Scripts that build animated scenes
══════════════════════════════

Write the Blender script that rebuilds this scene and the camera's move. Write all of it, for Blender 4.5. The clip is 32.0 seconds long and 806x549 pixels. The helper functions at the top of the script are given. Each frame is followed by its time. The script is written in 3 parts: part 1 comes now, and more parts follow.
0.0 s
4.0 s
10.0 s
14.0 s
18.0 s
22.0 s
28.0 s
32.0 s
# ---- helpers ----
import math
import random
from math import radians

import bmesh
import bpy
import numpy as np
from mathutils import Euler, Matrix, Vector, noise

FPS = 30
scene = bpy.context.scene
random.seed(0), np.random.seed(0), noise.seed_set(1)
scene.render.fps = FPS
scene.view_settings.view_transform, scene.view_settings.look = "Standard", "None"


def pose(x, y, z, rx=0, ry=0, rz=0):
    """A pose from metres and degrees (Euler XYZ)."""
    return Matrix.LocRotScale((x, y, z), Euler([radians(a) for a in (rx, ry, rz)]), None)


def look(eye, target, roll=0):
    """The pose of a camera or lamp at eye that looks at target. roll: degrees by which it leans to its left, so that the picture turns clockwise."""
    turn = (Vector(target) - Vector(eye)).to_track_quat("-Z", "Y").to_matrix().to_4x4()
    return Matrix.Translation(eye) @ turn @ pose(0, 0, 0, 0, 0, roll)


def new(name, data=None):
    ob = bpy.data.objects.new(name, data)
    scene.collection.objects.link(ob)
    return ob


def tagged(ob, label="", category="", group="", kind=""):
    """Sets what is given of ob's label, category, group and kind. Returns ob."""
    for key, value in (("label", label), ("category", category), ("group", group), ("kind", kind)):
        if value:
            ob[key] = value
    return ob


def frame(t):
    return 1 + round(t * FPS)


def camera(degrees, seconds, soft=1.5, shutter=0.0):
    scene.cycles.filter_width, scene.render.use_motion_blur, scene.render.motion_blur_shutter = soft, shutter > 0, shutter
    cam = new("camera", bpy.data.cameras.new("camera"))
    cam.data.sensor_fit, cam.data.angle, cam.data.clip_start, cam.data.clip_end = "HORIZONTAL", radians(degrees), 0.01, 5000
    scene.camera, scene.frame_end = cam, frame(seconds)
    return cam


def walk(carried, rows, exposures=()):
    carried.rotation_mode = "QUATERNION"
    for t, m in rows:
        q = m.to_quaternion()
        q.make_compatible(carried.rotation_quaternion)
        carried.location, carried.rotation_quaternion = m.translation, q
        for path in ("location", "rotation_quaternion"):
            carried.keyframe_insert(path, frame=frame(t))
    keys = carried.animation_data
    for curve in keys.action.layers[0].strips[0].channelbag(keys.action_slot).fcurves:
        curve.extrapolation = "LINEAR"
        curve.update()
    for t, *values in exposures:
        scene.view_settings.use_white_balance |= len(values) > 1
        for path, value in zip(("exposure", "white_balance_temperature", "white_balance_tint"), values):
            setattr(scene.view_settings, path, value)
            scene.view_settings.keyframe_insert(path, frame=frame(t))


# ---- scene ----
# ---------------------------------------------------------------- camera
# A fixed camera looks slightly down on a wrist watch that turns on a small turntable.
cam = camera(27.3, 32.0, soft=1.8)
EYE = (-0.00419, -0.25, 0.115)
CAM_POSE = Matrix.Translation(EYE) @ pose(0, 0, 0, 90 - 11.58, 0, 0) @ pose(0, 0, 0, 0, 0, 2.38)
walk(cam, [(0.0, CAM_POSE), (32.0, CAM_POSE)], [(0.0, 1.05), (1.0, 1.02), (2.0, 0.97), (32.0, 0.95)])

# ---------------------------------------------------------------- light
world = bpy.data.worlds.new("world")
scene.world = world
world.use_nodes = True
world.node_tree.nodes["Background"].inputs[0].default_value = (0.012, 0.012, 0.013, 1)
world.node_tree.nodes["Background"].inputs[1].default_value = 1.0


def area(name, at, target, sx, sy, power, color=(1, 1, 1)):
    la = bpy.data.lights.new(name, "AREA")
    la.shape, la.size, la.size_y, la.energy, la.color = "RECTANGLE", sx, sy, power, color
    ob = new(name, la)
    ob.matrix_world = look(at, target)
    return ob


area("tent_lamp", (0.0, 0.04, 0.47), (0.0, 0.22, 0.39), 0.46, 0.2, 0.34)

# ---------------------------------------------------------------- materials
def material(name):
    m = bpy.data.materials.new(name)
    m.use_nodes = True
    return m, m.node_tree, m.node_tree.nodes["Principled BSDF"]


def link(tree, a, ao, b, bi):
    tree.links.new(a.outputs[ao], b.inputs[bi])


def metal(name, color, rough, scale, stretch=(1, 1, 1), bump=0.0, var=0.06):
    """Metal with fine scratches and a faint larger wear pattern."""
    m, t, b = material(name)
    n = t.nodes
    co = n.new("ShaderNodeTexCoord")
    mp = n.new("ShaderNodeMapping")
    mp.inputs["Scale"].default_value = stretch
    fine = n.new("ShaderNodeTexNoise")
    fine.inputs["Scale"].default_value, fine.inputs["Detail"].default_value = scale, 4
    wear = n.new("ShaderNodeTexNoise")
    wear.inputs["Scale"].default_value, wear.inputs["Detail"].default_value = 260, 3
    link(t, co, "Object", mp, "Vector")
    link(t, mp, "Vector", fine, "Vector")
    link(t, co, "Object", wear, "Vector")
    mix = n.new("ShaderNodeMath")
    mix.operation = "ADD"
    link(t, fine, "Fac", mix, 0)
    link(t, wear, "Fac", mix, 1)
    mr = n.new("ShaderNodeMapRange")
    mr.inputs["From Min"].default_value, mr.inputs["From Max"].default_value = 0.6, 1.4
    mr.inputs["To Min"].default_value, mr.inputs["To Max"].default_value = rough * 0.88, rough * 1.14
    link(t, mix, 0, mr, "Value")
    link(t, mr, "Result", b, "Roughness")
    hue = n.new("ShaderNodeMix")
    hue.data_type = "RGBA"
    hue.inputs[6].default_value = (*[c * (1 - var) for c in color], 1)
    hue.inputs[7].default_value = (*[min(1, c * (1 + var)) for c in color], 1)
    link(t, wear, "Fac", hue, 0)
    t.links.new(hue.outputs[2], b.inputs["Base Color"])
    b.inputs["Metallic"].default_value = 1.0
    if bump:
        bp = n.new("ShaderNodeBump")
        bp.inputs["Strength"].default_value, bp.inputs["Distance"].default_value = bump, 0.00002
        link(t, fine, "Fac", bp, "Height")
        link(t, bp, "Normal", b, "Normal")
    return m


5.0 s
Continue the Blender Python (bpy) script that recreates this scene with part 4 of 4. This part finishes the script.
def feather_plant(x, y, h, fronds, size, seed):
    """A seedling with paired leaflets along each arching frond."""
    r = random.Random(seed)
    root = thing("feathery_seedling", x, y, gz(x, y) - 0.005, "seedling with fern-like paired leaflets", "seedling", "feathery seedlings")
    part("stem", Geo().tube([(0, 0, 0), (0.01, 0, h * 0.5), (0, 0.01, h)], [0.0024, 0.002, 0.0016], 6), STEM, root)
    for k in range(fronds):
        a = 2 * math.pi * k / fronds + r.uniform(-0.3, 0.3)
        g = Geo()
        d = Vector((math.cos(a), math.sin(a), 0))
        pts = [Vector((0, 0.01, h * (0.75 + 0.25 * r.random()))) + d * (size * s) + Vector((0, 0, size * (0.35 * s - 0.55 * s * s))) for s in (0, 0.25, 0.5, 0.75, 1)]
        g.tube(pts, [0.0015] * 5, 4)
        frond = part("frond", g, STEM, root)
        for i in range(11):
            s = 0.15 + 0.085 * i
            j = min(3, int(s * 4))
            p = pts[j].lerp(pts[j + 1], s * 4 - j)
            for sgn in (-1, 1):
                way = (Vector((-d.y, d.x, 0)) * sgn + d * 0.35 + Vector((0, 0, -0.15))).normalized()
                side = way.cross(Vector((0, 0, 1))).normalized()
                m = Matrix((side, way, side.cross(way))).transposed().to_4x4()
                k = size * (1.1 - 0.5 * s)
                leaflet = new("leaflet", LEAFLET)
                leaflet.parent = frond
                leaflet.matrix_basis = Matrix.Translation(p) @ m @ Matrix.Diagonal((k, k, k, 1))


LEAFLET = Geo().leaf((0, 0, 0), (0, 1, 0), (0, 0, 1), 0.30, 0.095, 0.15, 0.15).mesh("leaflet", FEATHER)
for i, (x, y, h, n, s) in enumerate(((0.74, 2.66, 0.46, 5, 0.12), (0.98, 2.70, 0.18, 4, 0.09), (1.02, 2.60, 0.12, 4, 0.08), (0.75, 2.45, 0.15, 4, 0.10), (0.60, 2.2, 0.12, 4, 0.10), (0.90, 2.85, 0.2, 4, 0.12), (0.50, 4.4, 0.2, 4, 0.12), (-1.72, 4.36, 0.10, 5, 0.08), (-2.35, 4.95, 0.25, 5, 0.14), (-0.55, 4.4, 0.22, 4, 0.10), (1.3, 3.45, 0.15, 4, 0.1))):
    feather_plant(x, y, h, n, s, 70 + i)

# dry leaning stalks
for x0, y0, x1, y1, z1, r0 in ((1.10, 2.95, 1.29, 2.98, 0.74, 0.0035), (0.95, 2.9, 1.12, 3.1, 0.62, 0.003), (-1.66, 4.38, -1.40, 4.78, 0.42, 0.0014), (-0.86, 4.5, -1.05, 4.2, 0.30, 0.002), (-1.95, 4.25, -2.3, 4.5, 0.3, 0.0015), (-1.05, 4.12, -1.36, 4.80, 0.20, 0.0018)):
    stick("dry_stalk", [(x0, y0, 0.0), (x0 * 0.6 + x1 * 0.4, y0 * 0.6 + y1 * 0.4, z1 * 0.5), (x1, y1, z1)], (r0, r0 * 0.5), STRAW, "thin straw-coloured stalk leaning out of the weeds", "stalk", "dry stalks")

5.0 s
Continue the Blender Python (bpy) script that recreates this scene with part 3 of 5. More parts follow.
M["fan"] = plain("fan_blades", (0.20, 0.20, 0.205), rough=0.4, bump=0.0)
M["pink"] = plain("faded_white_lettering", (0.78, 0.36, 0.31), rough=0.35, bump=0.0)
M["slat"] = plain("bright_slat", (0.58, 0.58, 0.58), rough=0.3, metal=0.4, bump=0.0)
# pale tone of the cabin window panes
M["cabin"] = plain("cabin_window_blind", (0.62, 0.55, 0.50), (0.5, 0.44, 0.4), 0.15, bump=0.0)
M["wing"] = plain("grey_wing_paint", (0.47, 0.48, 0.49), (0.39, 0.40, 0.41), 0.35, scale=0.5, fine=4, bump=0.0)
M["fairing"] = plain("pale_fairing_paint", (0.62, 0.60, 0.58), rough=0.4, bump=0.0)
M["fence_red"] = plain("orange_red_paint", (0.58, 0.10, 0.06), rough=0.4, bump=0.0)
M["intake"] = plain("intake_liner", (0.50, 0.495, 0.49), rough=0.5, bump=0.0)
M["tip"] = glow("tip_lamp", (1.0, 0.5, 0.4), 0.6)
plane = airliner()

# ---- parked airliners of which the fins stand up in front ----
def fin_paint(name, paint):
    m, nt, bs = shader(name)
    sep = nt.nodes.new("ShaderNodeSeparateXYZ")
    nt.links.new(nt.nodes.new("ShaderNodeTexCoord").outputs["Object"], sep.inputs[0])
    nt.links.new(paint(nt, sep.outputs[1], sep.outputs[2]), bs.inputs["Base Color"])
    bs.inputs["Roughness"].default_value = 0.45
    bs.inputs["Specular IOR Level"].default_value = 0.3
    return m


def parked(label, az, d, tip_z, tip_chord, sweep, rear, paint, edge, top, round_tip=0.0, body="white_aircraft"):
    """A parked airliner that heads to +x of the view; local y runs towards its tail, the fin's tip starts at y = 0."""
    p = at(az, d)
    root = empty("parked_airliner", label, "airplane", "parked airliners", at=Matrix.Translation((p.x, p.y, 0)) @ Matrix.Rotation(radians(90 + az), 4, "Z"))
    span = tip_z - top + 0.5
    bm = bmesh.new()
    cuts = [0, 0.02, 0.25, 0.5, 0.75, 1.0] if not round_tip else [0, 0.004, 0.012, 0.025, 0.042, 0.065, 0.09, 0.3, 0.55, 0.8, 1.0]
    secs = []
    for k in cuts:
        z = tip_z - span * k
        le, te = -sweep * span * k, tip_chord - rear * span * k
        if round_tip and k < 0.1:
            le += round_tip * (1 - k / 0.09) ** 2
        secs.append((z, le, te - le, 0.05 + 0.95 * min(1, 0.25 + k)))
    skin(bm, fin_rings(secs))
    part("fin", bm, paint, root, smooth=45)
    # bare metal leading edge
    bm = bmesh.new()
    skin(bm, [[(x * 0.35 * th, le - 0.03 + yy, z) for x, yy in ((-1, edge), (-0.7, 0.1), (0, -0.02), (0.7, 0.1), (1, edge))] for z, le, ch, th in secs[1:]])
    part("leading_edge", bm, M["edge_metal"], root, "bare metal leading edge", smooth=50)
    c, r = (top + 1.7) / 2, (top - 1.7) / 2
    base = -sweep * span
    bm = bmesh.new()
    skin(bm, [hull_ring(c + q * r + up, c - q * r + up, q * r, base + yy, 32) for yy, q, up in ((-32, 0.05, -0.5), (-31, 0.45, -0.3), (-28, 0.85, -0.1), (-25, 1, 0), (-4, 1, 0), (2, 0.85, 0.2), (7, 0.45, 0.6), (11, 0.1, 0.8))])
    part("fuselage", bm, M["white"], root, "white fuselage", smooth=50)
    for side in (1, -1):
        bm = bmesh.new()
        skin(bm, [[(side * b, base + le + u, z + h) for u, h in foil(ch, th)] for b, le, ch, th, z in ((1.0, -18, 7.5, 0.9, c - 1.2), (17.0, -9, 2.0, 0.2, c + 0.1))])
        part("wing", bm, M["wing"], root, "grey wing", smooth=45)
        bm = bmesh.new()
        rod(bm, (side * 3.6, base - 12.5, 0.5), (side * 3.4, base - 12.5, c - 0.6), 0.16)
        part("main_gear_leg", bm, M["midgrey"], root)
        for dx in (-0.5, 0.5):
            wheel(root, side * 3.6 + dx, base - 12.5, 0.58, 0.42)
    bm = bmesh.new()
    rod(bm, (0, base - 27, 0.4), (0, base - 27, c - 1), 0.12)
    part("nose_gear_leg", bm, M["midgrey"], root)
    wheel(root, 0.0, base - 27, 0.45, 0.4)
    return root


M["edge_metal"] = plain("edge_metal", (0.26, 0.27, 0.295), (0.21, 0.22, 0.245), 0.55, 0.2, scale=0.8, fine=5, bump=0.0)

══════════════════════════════

* **Aim of the task**
Pull every line holding "looks" out of the records.

* **Output for this task**
    """The pose of a camera or lamp at eye that looks at target. roll: degrees by which it leans to its left, so that the picture turns clockwise."""
# A fixed camera looks slightly down on a wrist watch that turns on a small turntable.